Both trace to the Citizenship by Investment Regulations 2024, gazetted June 28, 2024. The five Eastern Caribbean states that sell citizenship harmonized their minimum at $200,000 that year, a shared floor meant to stop the islands undercutting each other on price.

Due diligence runs $7,500 for the main applicant, plus a $1,000 interview fee for every applicant 16 and older.

What the passport does not unlock

A Dominica citizenship by investment passport does not open the US E-2 treaty investor visa, because Dominica has no such treaty. The State Department reciprocity schedule lists it plainly: “No Treaty.”

Grenada is the contrast. Its E-2 treaty has run since 1989, letting Grenadian citizens, naturalized investors included, apply to live and run a business in the United States. That difference is why Americans often weigh Grenada citizenship by investment against Dominica’s, even when Dominica’s sticker price lands lower.

The buyer-nationality gap

Dominica does report volume. The European Commission’s eighth report under the visa suspension mechanism, published Dec. 19, 2025, counted 13,113 applications across the five Eastern Caribbean programs in 2023 and 10,573 in 2024, part of a passport stock it puts above 100,000 since 2014. Those counts cover everyone, every nationality, all five islands.

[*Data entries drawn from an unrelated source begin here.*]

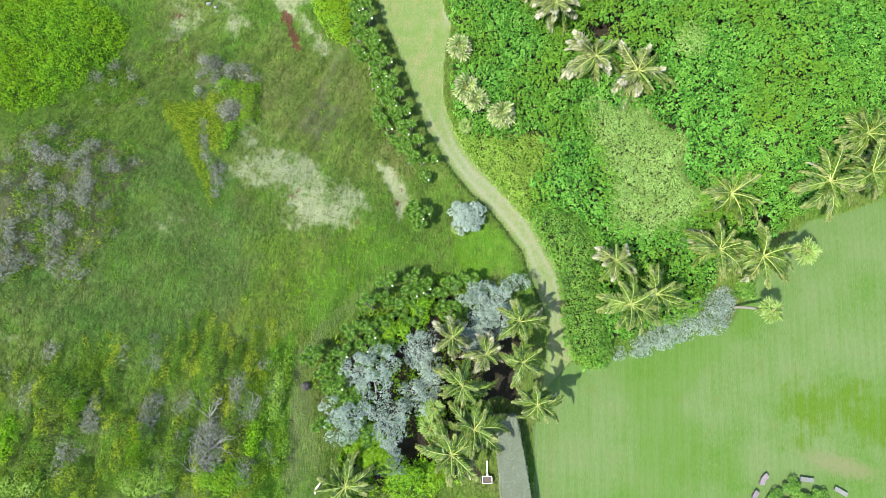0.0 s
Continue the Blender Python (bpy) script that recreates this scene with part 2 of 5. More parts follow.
LAWN_PATCH = [(40.1, -11.8), (41.9, -9.3), (46.3, -9.3), (51.9, -10), (56.4, -10.3), (56.1, -16.5), (51.1, -16.9), (46.1, -16.1), (41.3, -16.1)]
STREAM = [(-34.8, 62.2), (-31.9, 63.3), (-28.5, 64.1), (-25.5, 63), (-22.8, 63.6), (-19.2, 63.4), (-14.8, 61.9), (-11.1, 59.9), (-8.5, 57.9),
    (-6.7, 58), (-7.3, 61.3), (-6.9, 61.8), (-4.1, 60), (0.2, 58.5), (3.7, 59.8), (6.4, 61.7), (12, 63.3), (17.7, 63.7), (25.5, 64.6),
    (26.2, 63), (19.1, 61.2), (12.2, 59.3), (8, 57.2), (4, 54.8), (-0.7, 51.8), (-3.5, 51.8), (-6.4, 53), (-9.9, 54.2), (-12.9, 56.2),
    (-15.9, 58.2), (-20.2, 59), (-24.4, 59.6), (-27.3, 60.5), (-30.9, 61), (-34.4, 60.6)]

# ---- small tools ----
rng = np.random.default_rng(7)


def hash2(i, j, seed):
    h = np.sin(i * 127.1 + j * 311.7 + seed * 74.7) * 43758.5453
    return h - np.floor(h)


def value_noise(x, y, seed=0):
    i, j = np.floor(x), np.floor(y)
    u, v = x - i, y - j
    u, v = u * u * (3 - 2 * u), v * v * (3 - 2 * v)
    a, b = hash2(i, j, seed), hash2(i + 1, j, seed)
    c, d = hash2(i, j + 1, seed), hash2(i + 1, j + 1, seed)
    return (a * (1 - u) + b * u) * (1 - v) + (c * (1 - u) + d * u) * v


def fbm(x, y, size, seed=0):
    """Smooth noise, 0 to 1, with features of about that size in metres."""
    x, y = np.asarray(x, float) / size, np.asarray(y, float) / size
    return (value_noise(x, y, seed) + .5 * value_noise(x * 2.1, y * 2.1, seed + 1) + .25 * value_noise(x * 4.3, y * 4.3, seed + 2)) / 1.75


def depth_in(outline, x, y):
    """Metres inside an outline (negative outside)."""
    x, y = np.asarray(x, float), np.asarray(y, float)
    best, inside = np.full(x.shape, 1e9), np.zeros(x.shape, bool)
    n = len(outline)
    for k in range(n):
        ax, ay = outline[k]
        bx, by = outline[(k + 1) % n]
        dx, dy = bx - ax, by - ay
        u = np.clip(((x - ax) * dx + (y - ay) * dy) / (dx * dx + dy * dy + 1e-9), 0, 1)
        best = np.minimum(best, (x - ax - u * dx) ** 2 + (y - ay - u * dy) ** 2)
        if ay != by:
            cross = ((ay > y) != (by > y)) & (x < (bx - ax) * (y - ay) / (by - ay) + ax)
            inside ^= cross
    return np.where(inside, 1, -1) * np.sqrt(best)


def curved(outline, steps=3):
    """The same closed outline, rounded (Catmull-Rom)."""
    out, n = [], len(outline)
    for k in range(n):
        p = [np.array(outline[(k + q) % n]) for q in (-1, 0, 1, 2)]
        for s in range(steps):
            t = s / steps
            out.append(tuple(.5 * (2 * p[1] + (p[2] - p[0]) * t + (2 * p[0] - 5 * p[1] + 4 * p[2] - p[3]) * t * t + (3 * p[1] - p[0] - 3 * p[2] + p[3]) * t ** 3)))
    return out


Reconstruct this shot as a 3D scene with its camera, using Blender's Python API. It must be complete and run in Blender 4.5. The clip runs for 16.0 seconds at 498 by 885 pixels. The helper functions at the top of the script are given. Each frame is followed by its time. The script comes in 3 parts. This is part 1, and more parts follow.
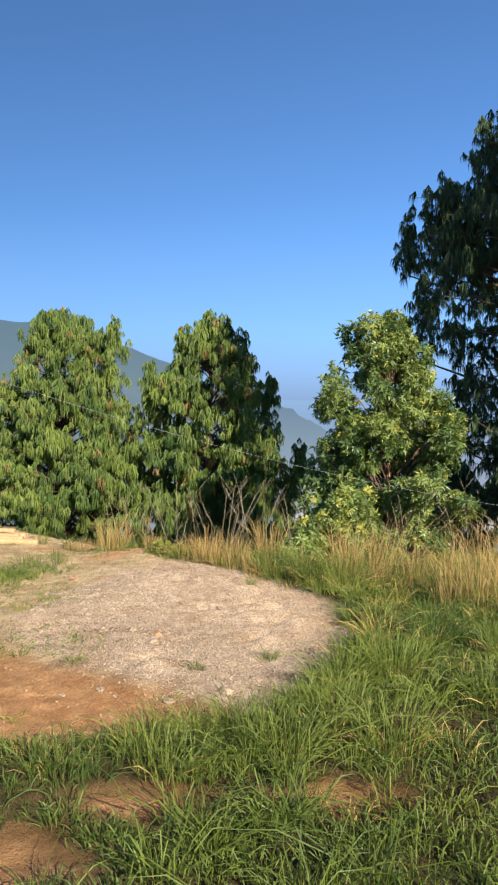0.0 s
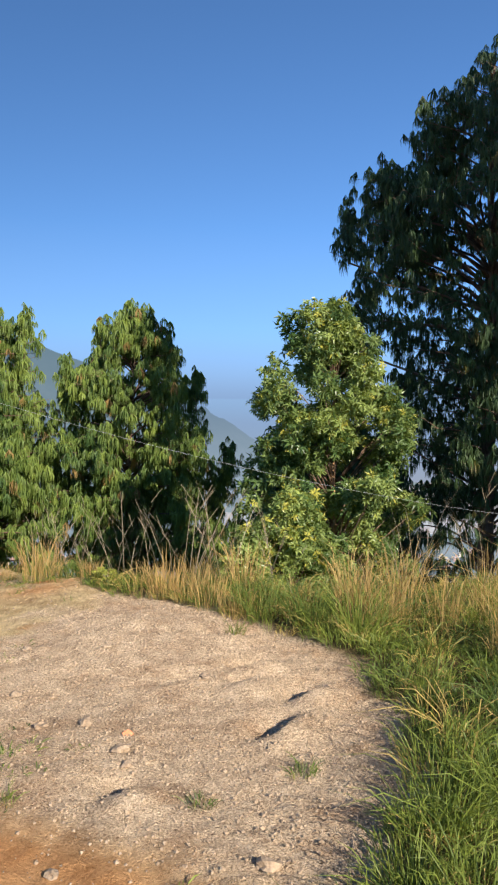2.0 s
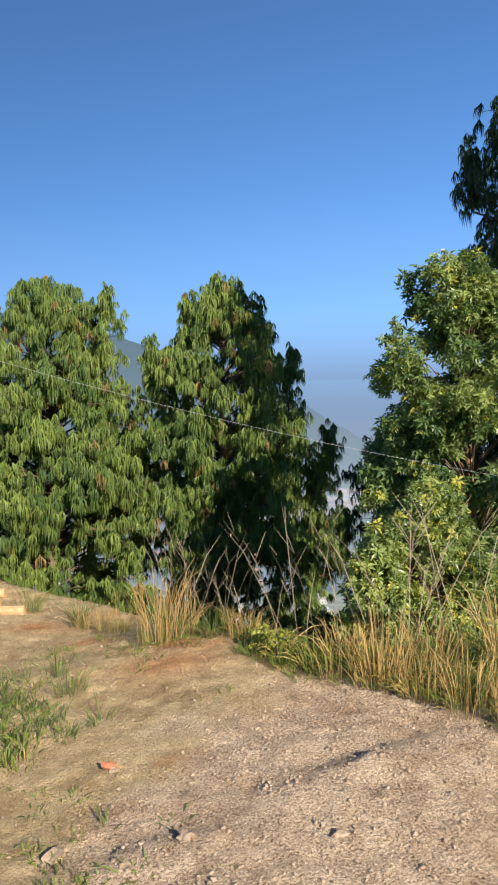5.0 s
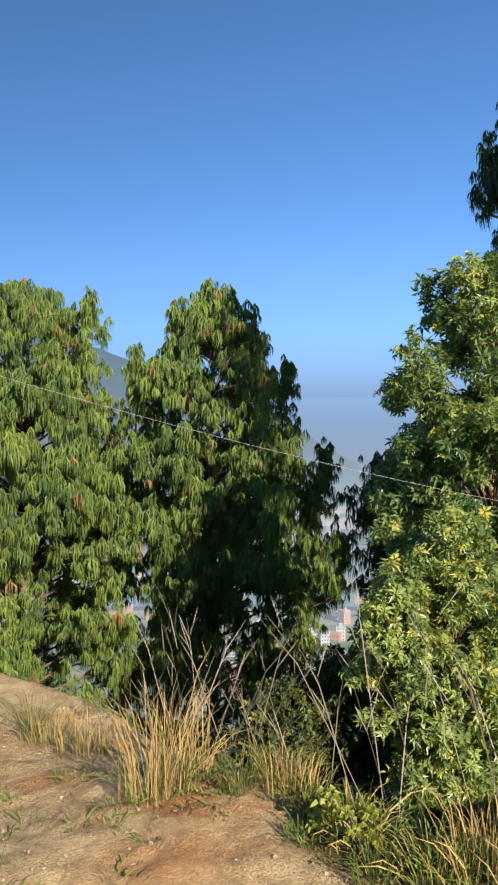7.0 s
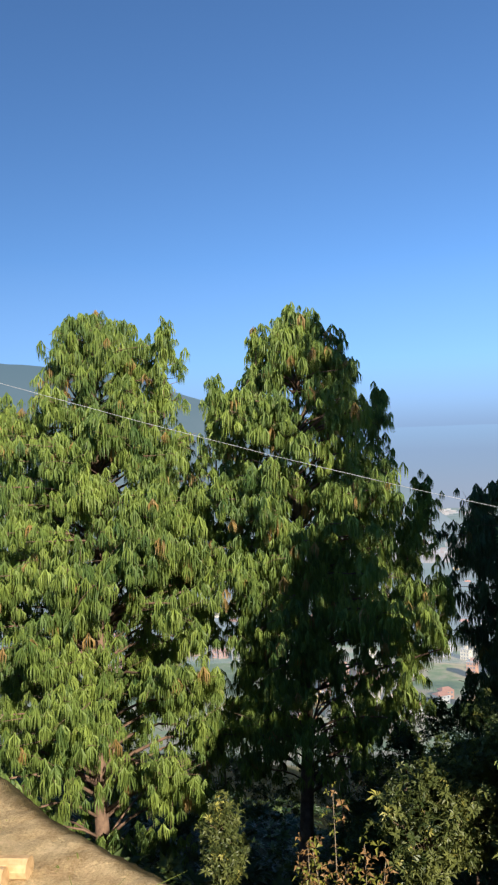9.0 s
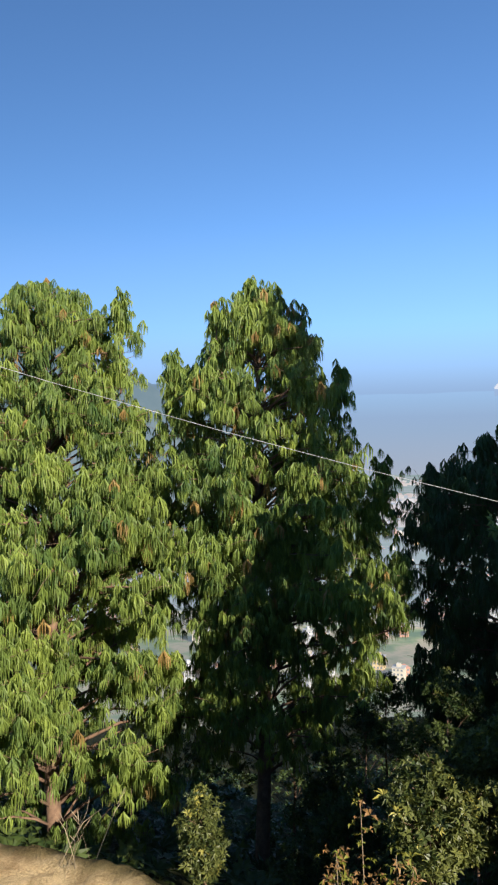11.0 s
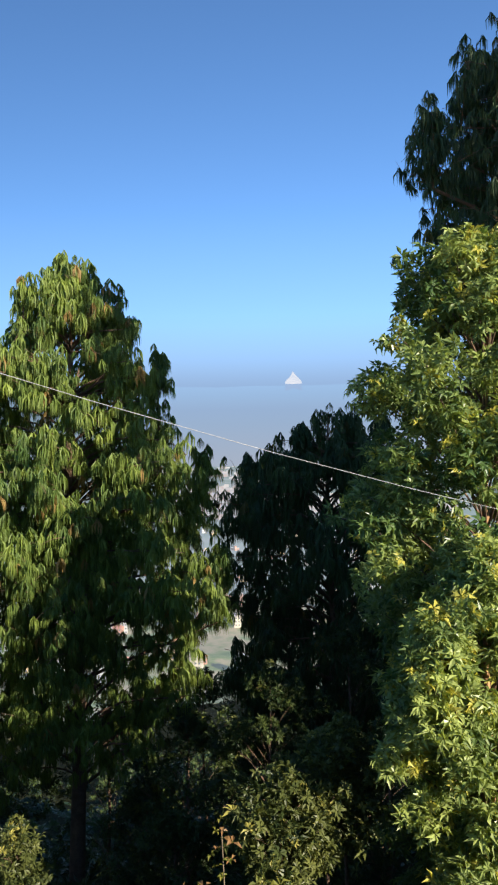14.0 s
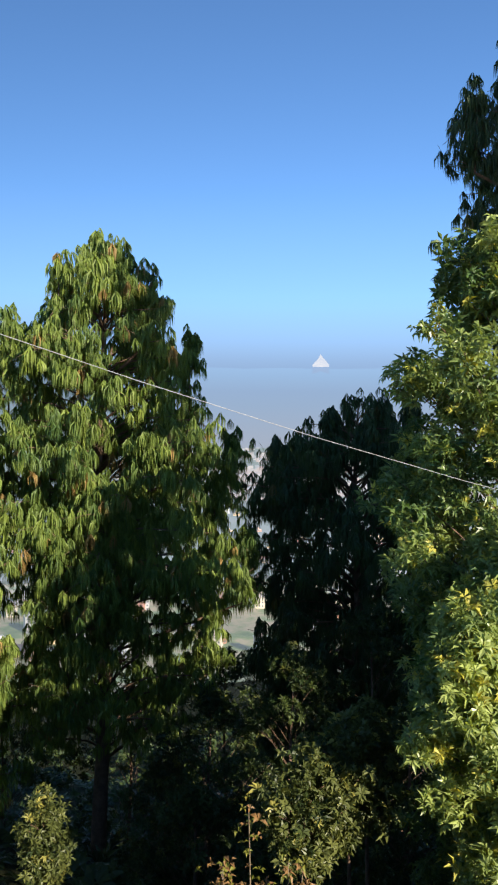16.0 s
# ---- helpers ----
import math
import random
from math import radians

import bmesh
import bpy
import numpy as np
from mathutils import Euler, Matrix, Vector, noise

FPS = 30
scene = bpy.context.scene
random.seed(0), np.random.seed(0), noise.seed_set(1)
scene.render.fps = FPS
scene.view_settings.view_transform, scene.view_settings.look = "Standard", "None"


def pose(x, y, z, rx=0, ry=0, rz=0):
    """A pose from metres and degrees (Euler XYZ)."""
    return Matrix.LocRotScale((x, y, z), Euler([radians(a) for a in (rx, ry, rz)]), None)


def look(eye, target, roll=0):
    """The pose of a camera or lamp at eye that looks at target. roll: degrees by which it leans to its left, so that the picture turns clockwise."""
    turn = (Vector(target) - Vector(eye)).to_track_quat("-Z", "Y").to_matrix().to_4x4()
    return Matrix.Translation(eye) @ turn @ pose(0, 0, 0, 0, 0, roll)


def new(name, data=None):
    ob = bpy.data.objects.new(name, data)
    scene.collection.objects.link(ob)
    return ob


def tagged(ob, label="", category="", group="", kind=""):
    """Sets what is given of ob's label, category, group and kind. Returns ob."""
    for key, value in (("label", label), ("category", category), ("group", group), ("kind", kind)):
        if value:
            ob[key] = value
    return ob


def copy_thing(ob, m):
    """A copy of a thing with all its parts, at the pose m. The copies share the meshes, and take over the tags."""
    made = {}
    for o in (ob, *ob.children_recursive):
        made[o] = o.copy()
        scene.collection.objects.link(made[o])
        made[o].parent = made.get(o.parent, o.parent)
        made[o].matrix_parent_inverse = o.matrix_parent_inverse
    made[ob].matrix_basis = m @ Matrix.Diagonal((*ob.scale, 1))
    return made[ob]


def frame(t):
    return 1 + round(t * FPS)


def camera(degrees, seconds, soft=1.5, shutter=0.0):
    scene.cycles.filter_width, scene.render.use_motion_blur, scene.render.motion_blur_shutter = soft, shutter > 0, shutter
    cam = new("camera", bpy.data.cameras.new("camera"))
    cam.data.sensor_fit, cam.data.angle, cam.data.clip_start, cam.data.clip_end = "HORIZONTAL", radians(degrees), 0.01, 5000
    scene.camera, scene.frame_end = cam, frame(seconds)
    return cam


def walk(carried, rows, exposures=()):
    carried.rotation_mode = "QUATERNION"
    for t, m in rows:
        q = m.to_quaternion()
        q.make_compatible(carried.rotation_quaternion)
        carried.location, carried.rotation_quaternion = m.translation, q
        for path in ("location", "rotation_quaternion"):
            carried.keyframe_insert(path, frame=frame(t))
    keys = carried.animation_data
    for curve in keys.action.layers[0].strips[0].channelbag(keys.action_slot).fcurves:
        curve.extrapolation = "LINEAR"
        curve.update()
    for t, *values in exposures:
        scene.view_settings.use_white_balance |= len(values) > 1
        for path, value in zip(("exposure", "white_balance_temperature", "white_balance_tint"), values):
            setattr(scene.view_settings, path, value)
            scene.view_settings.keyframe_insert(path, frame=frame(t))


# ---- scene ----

What’s missing is the split. Dominica publishes no breakdown by country of origin, so no official figure exists for how many Americans hold or sought the citizenship. The aggregate is documented; the American share is not. Anyone citing a precise US count is estimating.

Why the value sits under review

In its eighth report, the Commission stated that running an investor-citizenship program is, in itself, a ground for suspending a country’s visa-free status, and named Dominica among five programs of concern. The annexes go further, telling the states to keep vetting applicants “pending the discontinuation” of the schemes. That frames elimination, not reform, as the expected end.

The EU also revised the suspension mechanism in 2025 to make investor-citizenship an explicit trigger and allow phased suspensions, the tool it is already using against Georgia.

The US restriction that landed in January

Brussels isn’t the only capital tightening. Effective Jan. 1, 2026, the State Department partially suspended visa issuance to nationals of 19 countries including Dominica, under Presidential Proclamation 10998, covering visitor, student, exchange and immigrant visas.

The order carves out dual nationals who apply on a passport from a country not under suspension. An American holding Dominica as a second citizenship still enters the US on the US passport, so the direct hit is narrow. The same document now draws restrictions from two governments at once.

What it comes down to for American buyers

In June 2026, Dominica holders still enter the Schengen Area without a visa, and the EU’s ETIAS authorization is expected to start in the fourth quarter. But visa-free access is the main thing the $200,000 buys for a US passport holder who already travels widely, and that access is now an EU target rather than a settled feature.

The program’s real use for Americans is as a backup passport, not a US business visa and not a guaranteed European travel right. The price floor is fixed. The benefit it protects is not.